- [GOAL]
Copy out the whole listing exactly as written, leaving the pictures behind.

--- Start GIVEN RECORDS ---

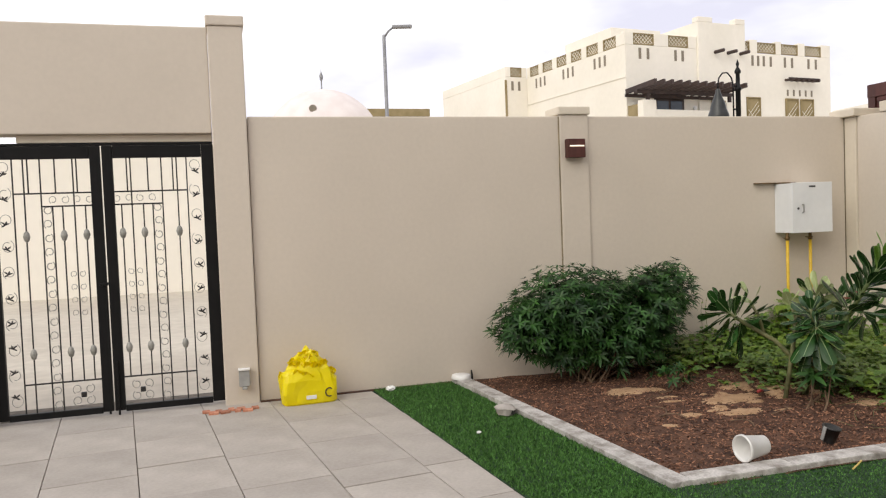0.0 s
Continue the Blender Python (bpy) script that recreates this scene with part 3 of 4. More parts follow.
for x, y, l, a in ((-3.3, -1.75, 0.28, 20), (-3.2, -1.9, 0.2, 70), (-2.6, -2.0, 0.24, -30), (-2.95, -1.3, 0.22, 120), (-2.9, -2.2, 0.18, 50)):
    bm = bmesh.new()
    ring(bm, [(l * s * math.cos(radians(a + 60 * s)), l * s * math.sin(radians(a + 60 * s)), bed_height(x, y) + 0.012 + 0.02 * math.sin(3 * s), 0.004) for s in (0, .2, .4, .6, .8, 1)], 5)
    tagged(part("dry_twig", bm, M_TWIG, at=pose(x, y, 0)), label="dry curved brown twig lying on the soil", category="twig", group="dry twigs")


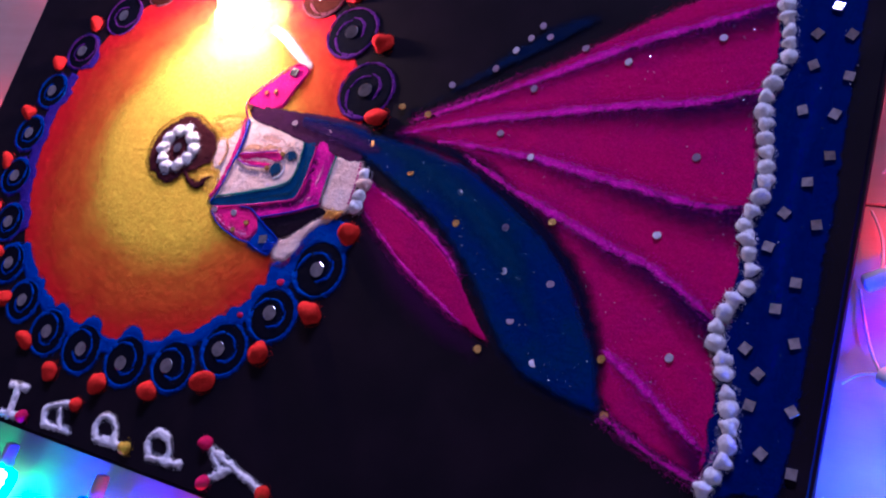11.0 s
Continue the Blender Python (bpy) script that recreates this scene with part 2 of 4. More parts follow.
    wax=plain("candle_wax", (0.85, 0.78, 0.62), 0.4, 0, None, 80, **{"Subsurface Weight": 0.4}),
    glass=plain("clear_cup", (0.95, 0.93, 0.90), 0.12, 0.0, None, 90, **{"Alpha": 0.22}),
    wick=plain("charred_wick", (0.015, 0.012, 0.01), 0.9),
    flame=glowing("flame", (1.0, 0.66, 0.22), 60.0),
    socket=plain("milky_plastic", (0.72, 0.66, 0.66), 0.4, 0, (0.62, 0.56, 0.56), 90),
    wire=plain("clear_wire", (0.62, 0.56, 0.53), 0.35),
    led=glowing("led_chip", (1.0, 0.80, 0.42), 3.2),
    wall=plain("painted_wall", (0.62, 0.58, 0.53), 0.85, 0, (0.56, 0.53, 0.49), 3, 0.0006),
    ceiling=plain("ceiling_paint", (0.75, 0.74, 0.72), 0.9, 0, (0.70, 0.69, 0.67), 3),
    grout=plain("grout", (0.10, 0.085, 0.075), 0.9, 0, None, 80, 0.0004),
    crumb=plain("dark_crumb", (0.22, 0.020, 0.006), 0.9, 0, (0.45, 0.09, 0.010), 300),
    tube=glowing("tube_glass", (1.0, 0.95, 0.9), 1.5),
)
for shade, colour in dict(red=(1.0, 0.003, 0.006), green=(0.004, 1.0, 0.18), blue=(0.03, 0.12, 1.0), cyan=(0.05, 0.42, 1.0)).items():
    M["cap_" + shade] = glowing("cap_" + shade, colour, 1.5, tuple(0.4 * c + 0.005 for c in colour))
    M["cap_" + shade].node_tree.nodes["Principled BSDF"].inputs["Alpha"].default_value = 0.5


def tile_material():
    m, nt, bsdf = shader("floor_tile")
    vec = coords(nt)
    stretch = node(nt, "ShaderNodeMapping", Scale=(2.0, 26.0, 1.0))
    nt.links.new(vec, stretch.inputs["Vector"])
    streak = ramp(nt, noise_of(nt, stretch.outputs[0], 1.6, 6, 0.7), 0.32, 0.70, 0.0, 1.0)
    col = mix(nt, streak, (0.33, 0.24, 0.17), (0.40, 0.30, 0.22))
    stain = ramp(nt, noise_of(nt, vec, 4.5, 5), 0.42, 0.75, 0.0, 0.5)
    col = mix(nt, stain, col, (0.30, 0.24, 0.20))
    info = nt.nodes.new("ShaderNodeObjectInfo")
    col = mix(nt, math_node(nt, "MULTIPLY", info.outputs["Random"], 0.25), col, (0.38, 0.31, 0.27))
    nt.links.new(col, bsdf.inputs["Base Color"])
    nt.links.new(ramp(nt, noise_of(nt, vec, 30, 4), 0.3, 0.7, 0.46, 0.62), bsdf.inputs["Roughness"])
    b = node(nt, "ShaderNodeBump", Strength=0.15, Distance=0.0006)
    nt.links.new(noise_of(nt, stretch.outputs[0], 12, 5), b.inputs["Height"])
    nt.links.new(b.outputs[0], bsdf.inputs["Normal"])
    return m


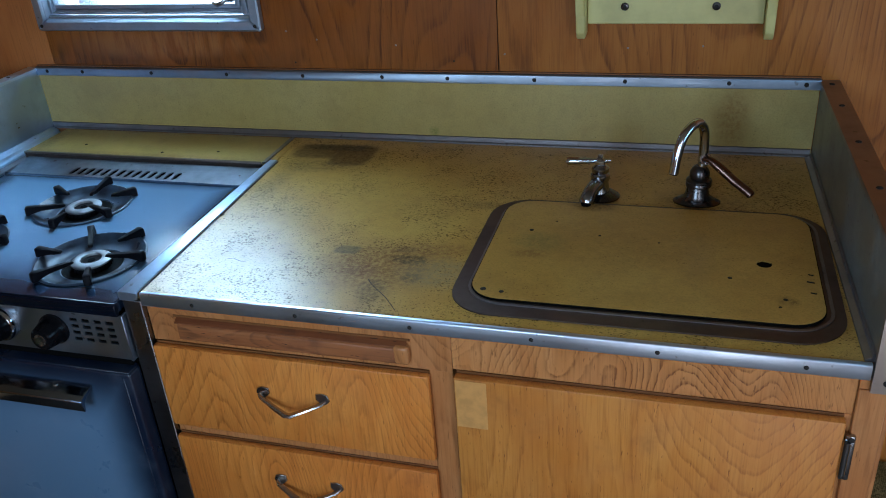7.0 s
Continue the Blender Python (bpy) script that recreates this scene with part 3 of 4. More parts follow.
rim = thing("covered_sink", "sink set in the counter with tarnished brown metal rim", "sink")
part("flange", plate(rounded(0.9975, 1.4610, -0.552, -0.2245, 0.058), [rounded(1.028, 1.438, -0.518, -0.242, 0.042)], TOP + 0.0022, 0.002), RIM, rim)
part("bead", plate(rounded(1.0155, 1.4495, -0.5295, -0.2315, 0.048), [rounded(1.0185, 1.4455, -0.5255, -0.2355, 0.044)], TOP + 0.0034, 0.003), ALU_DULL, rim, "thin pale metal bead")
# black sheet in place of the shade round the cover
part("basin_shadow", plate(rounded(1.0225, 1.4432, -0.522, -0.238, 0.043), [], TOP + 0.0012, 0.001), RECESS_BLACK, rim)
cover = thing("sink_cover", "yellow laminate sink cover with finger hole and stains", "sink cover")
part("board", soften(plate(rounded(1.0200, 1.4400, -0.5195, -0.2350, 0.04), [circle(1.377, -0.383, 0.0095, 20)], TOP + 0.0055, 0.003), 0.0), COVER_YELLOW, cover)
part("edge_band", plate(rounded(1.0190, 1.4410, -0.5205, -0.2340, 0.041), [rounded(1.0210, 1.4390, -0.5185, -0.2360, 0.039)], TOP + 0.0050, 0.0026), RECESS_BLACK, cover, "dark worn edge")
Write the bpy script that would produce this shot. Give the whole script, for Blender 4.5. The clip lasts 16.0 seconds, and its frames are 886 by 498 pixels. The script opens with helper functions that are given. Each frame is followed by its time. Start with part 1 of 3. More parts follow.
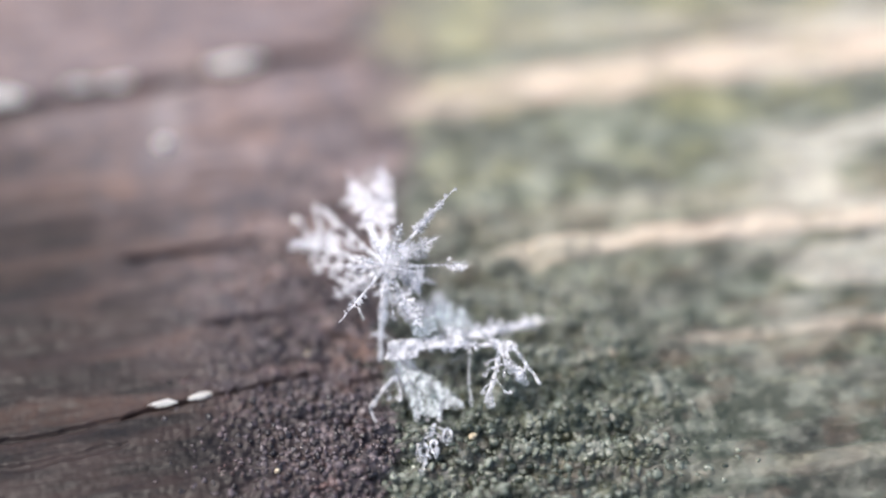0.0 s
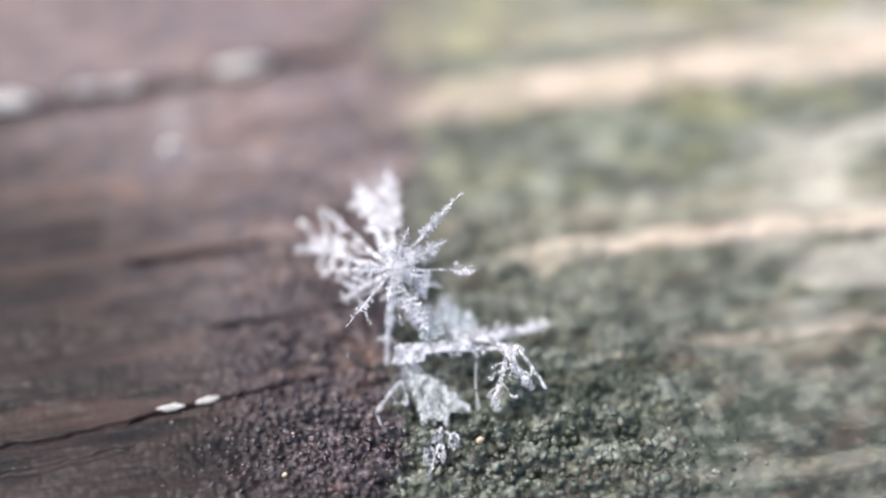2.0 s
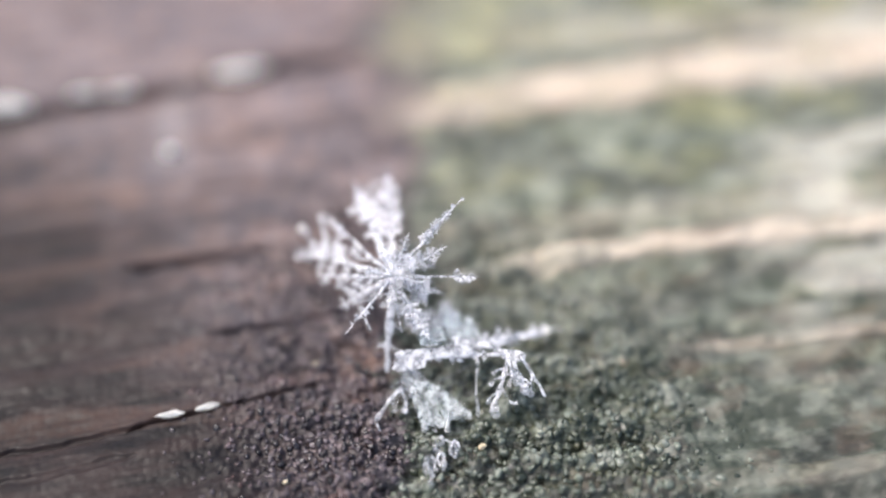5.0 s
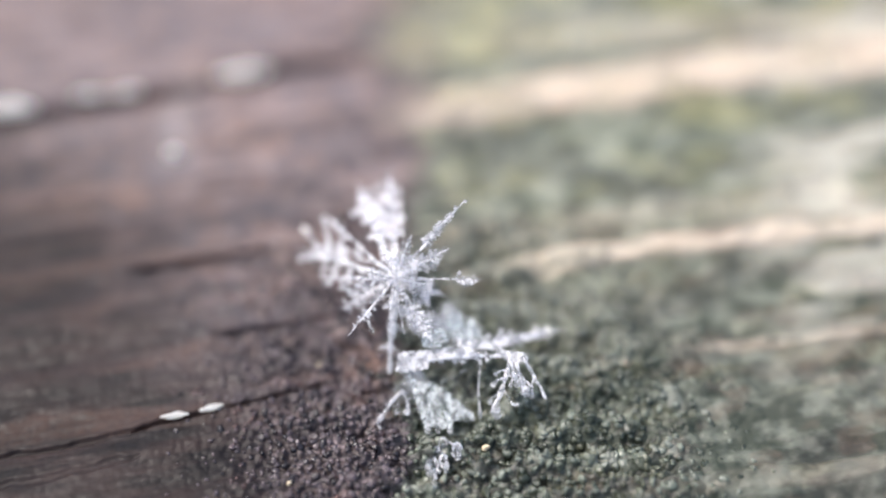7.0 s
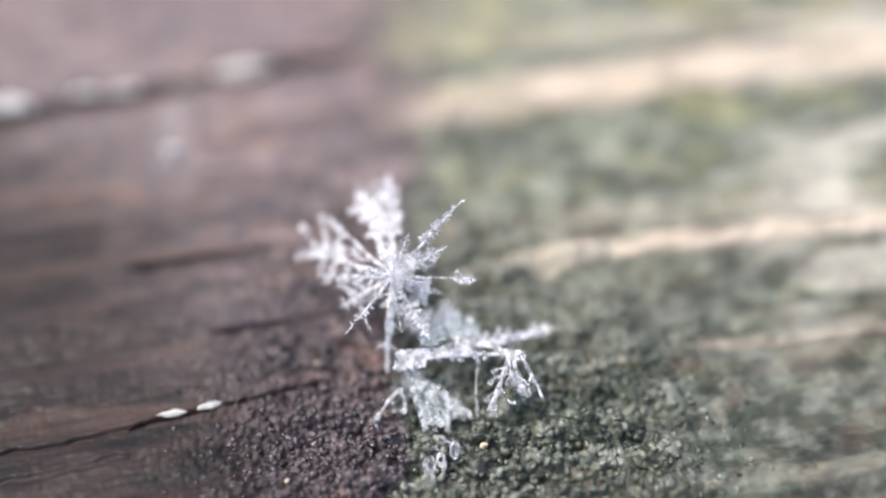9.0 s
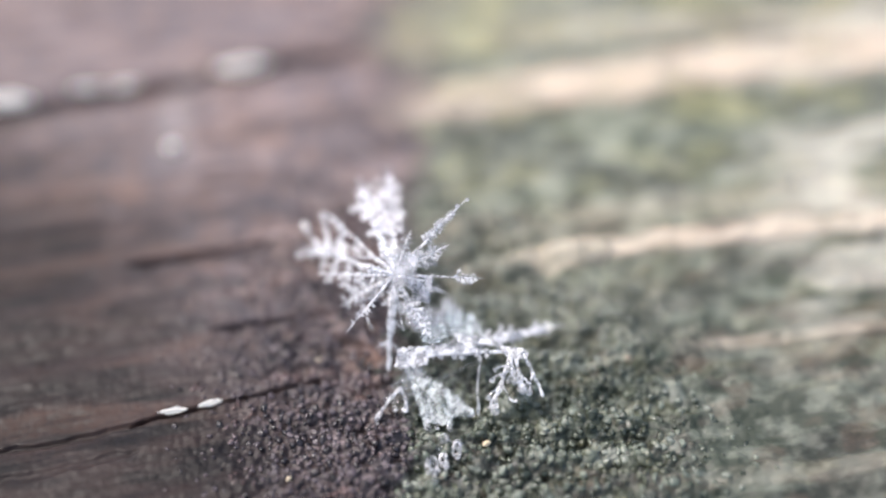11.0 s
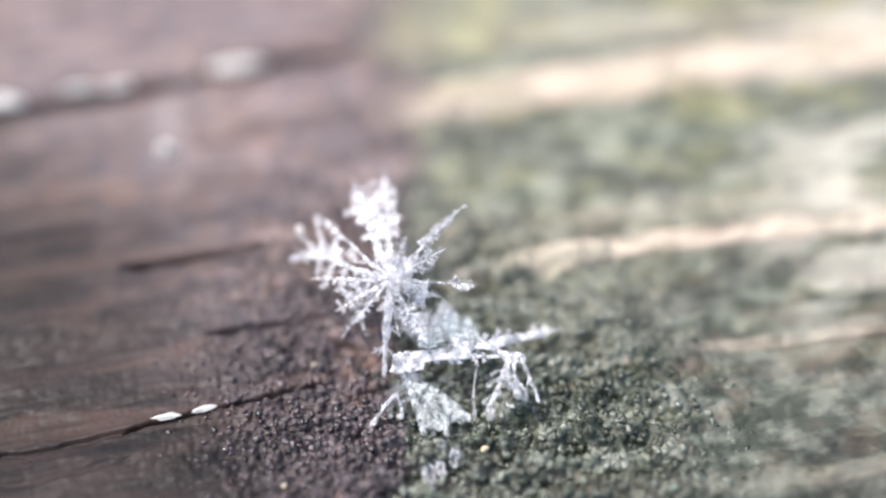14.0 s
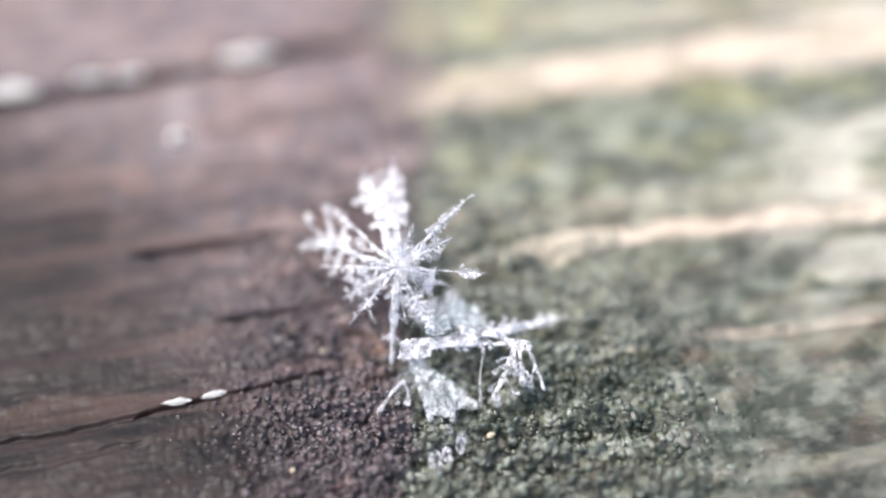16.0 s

--- End GIVEN RECORDS ---

- [SOLUTION]
0.0 s
Continue the Blender Python (bpy) script that recreates this scene with part 3 of 4. More parts follow.
for x, y, l, a in ((-3.3, -1.75, 0.28, 20), (-3.2, -1.9, 0.2, 70), (-2.6, -2.0, 0.24, -30), (-2.95, -1.3, 0.22, 120), (-2.9, -2.2, 0.18, 50)):
    bm = bmesh.new()
    ring(bm, [(l * s * math.cos(radians(a + 60 * s)), l * s * math.sin(radians(a + 60 * s)), bed_height(x, y) + 0.012 + 0.02 * math.sin(3 * s), 0.004) for s in (0, .2, .4, .6, .8, 1)], 5)
    tagged(part("dry_twig", bm, M_TWIG, at=pose(x, y, 0)), label="dry curved brown twig lying on the soil", category="twig", group="dry twigs")


11.0 s
Continue the Blender Python (bpy) script that recreates this scene with part 2 of 4. More parts follow.
    wax=plain("candle_wax", (0.85, 0.78, 0.62), 0.4, 0, None, 80, **{"Subsurface Weight": 0.4}),
    glass=plain("clear_cup", (0.95, 0.93, 0.90), 0.12, 0.0, None, 90, **{"Alpha": 0.22}),
    wick=plain("charred_wick", (0.015, 0.012, 0.01), 0.9),
    flame=glowing("flame", (1.0, 0.66, 0.22), 60.0),
    socket=plain("milky_plastic", (0.72, 0.66, 0.66), 0.4, 0, (0.62, 0.56, 0.56), 90),
    wire=plain("clear_wire", (0.62, 0.56, 0.53), 0.35),
    led=glowing("led_chip", (1.0, 0.80, 0.42), 3.2),
    wall=plain("painted_wall", (0.62, 0.58, 0.53), 0.85, 0, (0.56, 0.53, 0.49), 3, 0.0006),
    ceiling=plain("ceiling_paint", (0.75, 0.74, 0.72), 0.9, 0, (0.70, 0.69, 0.67), 3),
    grout=plain("grout", (0.10, 0.085, 0.075), 0.9, 0, None, 80, 0.0004),
    crumb=plain("dark_crumb", (0.22, 0.020, 0.006), 0.9, 0, (0.45, 0.09, 0.010), 300),
    tube=glowing("tube_glass", (1.0, 0.95, 0.9), 1.5),
)
for shade, colour in dict(red=(1.0, 0.003, 0.006), green=(0.004, 1.0, 0.18), blue=(0.03, 0.12, 1.0), cyan=(0.05, 0.42, 1.0)).items():
    M["cap_" + shade] = glowing("cap_" + shade, colour, 1.5, tuple(0.4 * c + 0.005 for c in colour))
    M["cap_" + shade].node_tree.nodes["Principled BSDF"].inputs["Alpha"].default_value = 0.5


def tile_material():
    m, nt, bsdf = shader("floor_tile")
    vec = coords(nt)
    stretch = node(nt, "ShaderNodeMapping", Scale=(2.0, 26.0, 1.0))
    nt.links.new(vec, stretch.inputs["Vector"])
    streak = ramp(nt, noise_of(nt, stretch.outputs[0], 1.6, 6, 0.7), 0.32, 0.70, 0.0, 1.0)
    col = mix(nt, streak, (0.33, 0.24, 0.17), (0.40, 0.30, 0.22))
    stain = ramp(nt, noise_of(nt, vec, 4.5, 5), 0.42, 0.75, 0.0, 0.5)
    col = mix(nt, stain, col, (0.30, 0.24, 0.20))
    info = nt.nodes.new("ShaderNodeObjectInfo")
    col = mix(nt, math_node(nt, "MULTIPLY", info.outputs["Random"], 0.25), col, (0.38, 0.31, 0.27))
    nt.links.new(col, bsdf.inputs["Base Color"])
    nt.links.new(ramp(nt, noise_of(nt, vec, 30, 4), 0.3, 0.7, 0.46, 0.62), bsdf.inputs["Roughness"])
    b = node(nt, "ShaderNodeBump", Strength=0.15, Distance=0.0006)
    nt.links.new(noise_of(nt, stretch.outputs[0], 12, 5), b.inputs["Height"])
    nt.links.new(b.outputs[0], bsdf.inputs["Normal"])
    return m


7.0 s
Continue the Blender Python (bpy) script that recreates this scene with part 3 of 4. More parts follow.
rim = thing("covered_sink", "sink set in the counter with tarnished brown metal rim", "sink")
part("flange", plate(rounded(0.9975, 1.4610, -0.552, -0.2245, 0.058), [rounded(1.028, 1.438, -0.518, -0.242, 0.042)], TOP + 0.0022, 0.002), RIM, rim)
part("bead", plate(rounded(1.0155, 1.4495, -0.5295, -0.2315, 0.048), [rounded(1.0185, 1.4455, -0.5255, -0.2355, 0.044)], TOP + 0.0034, 0.003), ALU_DULL, rim, "thin pale metal bead")
# black sheet in place of the shade round the cover
part("basin_shadow", plate(rounded(1.0225, 1.4432, -0.522, -0.238, 0.043), [], TOP + 0.0012, 0.001), RECESS_BLACK, rim)
cover = thing("sink_cover", "yellow laminate sink cover with finger hole and stains", "sink cover")
part("board", soften(plate(rounded(1.0200, 1.4400, -0.5195, -0.2350, 0.04), [circle(1.377, -0.383, 0.0095, 20)], TOP + 0.0055, 0.003), 0.0), COVER_YELLOW, cover)
part("edge_band", plate(rounded(1.0190, 1.4410, -0.5205, -0.2340, 0.041), [rounded(1.0210, 1.4390, -0.5185, -0.2360, 0.039)], TOP + 0.0050, 0.0026), RECESS_BLACK, cover, "dark worn edge")
Write the bpy script that would produce this shot. Give the whole script, for Blender 4.5. The clip lasts 16.0 seconds, and its frames are 886 by 498 pixels. The script opens with helper functions that are given. Each frame is followed by its time. Start with part 1 of 3. More parts follow.
0.0 s
2.0 s
5.0 s
7.0 s
9.0 s
11.0 s
14.0 s
16.0 s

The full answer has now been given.